▸ **WHAT TO WORK ON**:
Write out each line of the listing as it stands, without the images.

▼

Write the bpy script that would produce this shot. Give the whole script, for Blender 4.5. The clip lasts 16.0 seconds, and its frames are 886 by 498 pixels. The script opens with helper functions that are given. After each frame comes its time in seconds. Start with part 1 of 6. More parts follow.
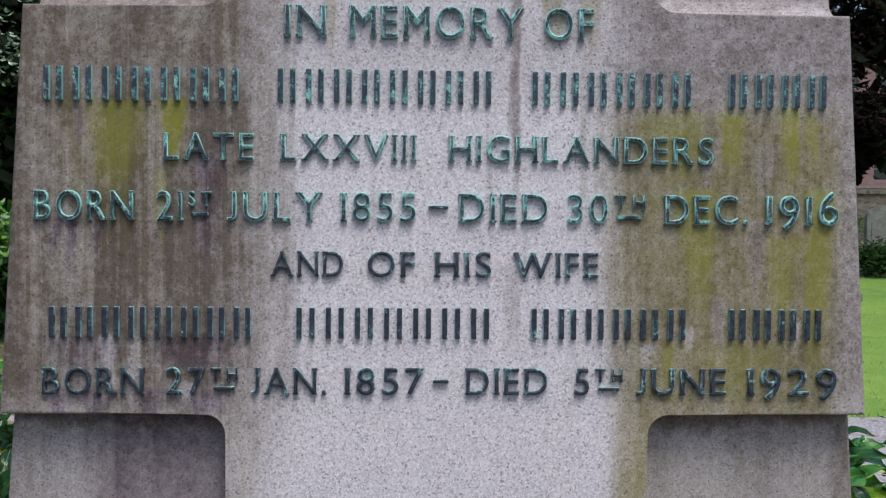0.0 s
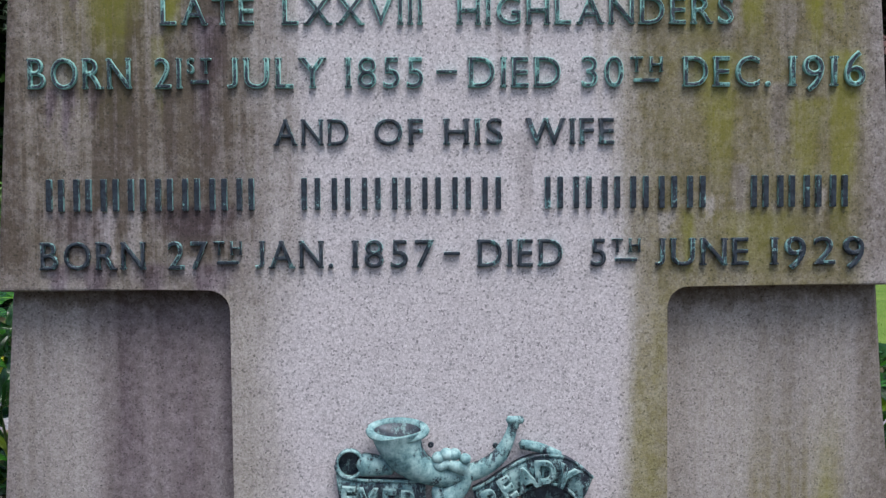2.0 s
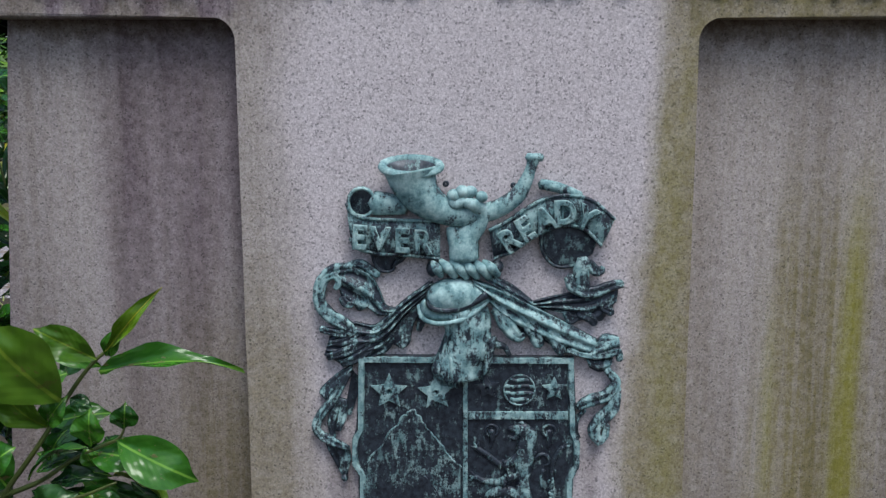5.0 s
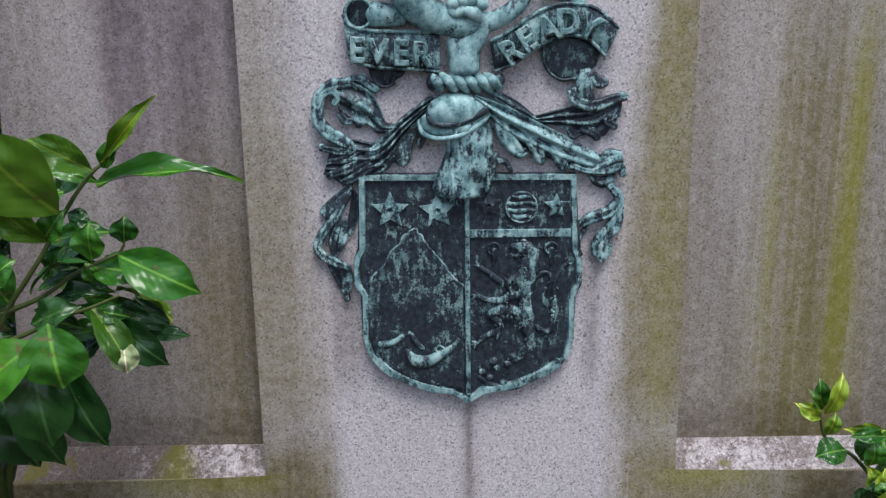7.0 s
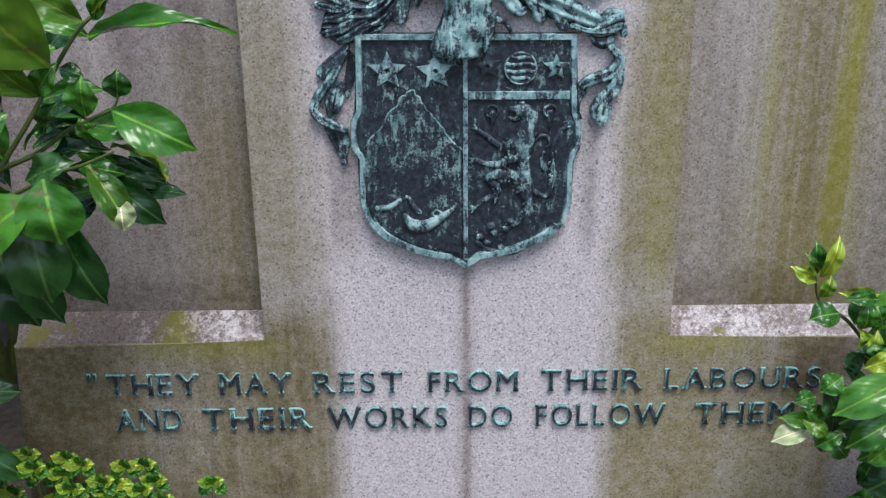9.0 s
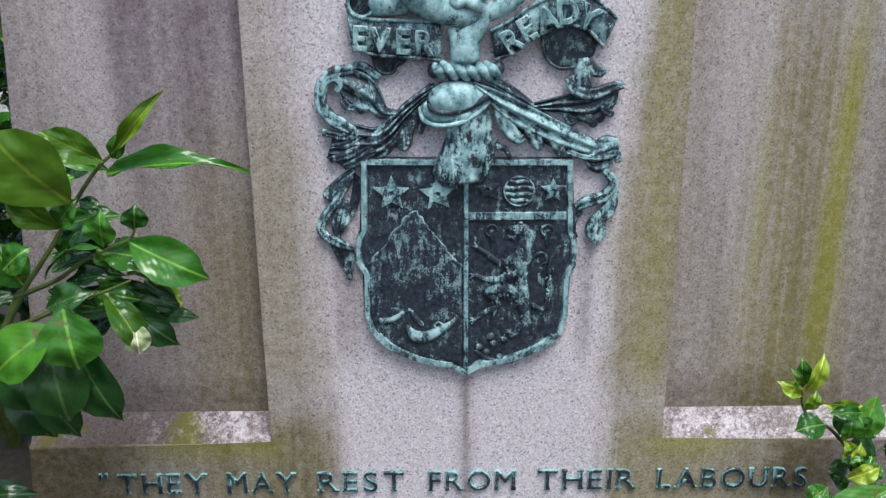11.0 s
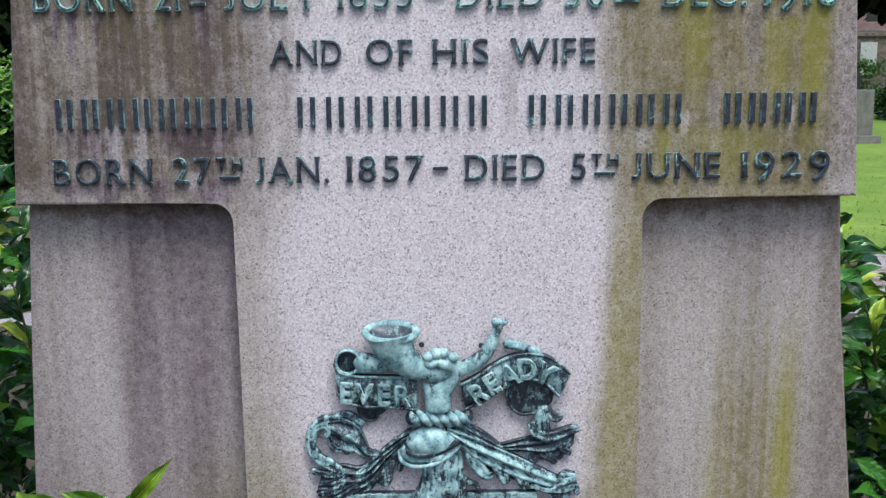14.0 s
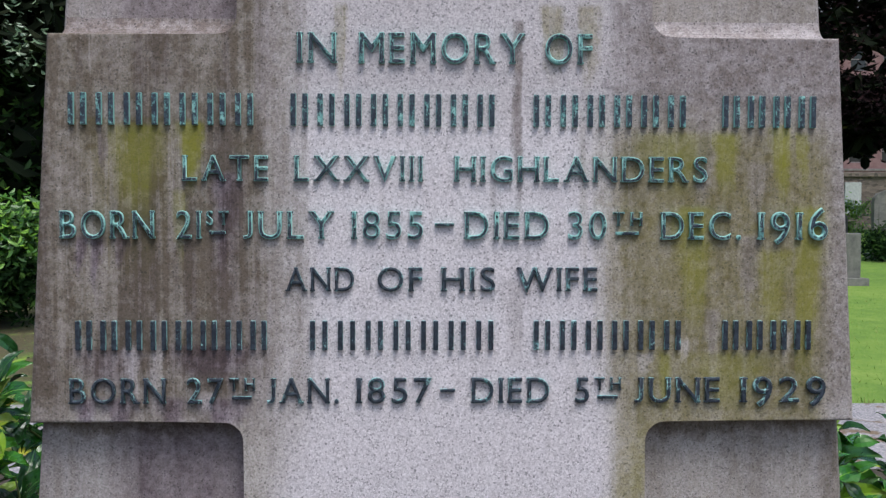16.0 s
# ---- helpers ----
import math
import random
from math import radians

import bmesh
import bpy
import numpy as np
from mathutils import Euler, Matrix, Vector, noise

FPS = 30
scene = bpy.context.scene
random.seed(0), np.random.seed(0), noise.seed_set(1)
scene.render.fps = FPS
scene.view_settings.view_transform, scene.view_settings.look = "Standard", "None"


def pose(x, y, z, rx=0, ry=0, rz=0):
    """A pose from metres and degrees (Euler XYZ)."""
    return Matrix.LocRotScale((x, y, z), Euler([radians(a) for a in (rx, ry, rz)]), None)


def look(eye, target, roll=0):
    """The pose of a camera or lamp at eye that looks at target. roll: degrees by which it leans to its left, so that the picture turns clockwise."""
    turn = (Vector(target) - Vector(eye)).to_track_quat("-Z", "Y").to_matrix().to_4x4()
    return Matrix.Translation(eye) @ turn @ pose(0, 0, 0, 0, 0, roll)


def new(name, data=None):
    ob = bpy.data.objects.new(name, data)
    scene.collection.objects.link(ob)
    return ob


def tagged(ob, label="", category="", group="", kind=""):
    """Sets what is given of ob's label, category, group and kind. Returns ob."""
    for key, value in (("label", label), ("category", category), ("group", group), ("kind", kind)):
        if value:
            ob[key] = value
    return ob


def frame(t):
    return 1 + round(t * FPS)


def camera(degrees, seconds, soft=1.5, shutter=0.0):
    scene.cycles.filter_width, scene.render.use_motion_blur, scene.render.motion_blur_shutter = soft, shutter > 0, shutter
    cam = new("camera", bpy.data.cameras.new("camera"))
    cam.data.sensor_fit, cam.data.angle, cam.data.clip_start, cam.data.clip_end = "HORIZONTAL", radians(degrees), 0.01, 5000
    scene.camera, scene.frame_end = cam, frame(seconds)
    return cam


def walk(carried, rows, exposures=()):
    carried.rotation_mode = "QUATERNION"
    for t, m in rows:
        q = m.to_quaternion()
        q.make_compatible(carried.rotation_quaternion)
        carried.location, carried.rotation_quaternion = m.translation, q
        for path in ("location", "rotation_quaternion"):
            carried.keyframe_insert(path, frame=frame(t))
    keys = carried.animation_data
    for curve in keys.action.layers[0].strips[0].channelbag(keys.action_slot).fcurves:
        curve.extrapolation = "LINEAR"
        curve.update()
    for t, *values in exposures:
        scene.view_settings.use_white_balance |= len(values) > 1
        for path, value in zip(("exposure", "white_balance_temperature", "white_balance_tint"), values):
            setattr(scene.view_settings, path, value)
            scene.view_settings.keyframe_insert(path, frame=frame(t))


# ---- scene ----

▲

▸ **WRITTEN RESPONSE**:
Write the bpy script that would produce this shot. Give the whole script, for Blender 4.5. The clip lasts 16.0 seconds, and its frames are 886 by 498 pixels. The script opens with helper functions that are given. After each frame comes its time in seconds. Start with part 1 of 6. More parts follow.
0.0 s
2.0 s
5.0 s
7.0 s
9.0 s
11.0 s
14.0 s
16.0 s
# ---- helpers ----
import math
import random
from math import radians

import bmesh
import bpy
import numpy as np
from mathutils import Euler, Matrix, Vector, noise

FPS = 30
scene = bpy.context.scene
random.seed(0), np.random.seed(0), noise.seed_set(1)
scene.render.fps = FPS
scene.view_settings.view_transform, scene.view_settings.look = "Standard", "None"


def pose(x, y, z, rx=0, ry=0, rz=0):
    """A pose from metres and degrees (Euler XYZ)."""
    return Matrix.LocRotScale((x, y, z), Euler([radians(a) for a in (rx, ry, rz)]), None)


def look(eye, target, roll=0):
    """The pose of a camera or lamp at eye that looks at target. roll: degrees by which it leans to its left, so that the picture turns clockwise."""
    turn = (Vector(target) - Vector(eye)).to_track_quat("-Z", "Y").to_matrix().to_4x4()
    return Matrix.Translation(eye) @ turn @ pose(0, 0, 0, 0, 0, roll)


def new(name, data=None):
    ob = bpy.data.objects.new(name, data)
    scene.collection.objects.link(ob)
    return ob


def tagged(ob, label="", category="", group="", kind=""):
    """Sets what is given of ob's label, category, group and kind. Returns ob."""
    for key, value in (("label", label), ("category", category), ("group", group), ("kind", kind)):
        if value:
            ob[key] = value
    return ob


def frame(t):
    return 1 + round(t * FPS)


def camera(degrees, seconds, soft=1.5, shutter=0.0):
    scene.cycles.filter_width, scene.render.use_motion_blur, scene.render.motion_blur_shutter = soft, shutter > 0, shutter
    cam = new("camera", bpy.data.cameras.new("camera"))
    cam.data.sensor_fit, cam.data.angle, cam.data.clip_start, cam.data.clip_end = "HORIZONTAL", radians(degrees), 0.01, 5000
    scene.camera, scene.frame_end = cam, frame(seconds)
    return cam


def walk(carried, rows, exposures=()):
    carried.rotation_mode = "QUATERNION"
    for t, m in rows:
        q = m.to_quaternion()
        q.make_compatible(carried.rotation_quaternion)
        carried.location, carried.rotation_quaternion = m.translation, q
        for path in ("location", "rotation_quaternion"):
            carried.keyframe_insert(path, frame=frame(t))
    keys = carried.animation_data
    for curve in keys.action.layers[0].strips[0].channelbag(keys.action_slot).fcurves:
        curve.extrapolation = "LINEAR"
        curve.update()
    for t, *values in exposures:
        scene.view_settings.use_white_balance |= len(values) > 1
        for path, value in zip(("exposure", "white_balance_temperature", "white_balance_tint"), values):
            setattr(scene.view_settings, path, value)
            scene.view_settings.keyframe_insert(path, frame=frame(t))


# ---- scene ----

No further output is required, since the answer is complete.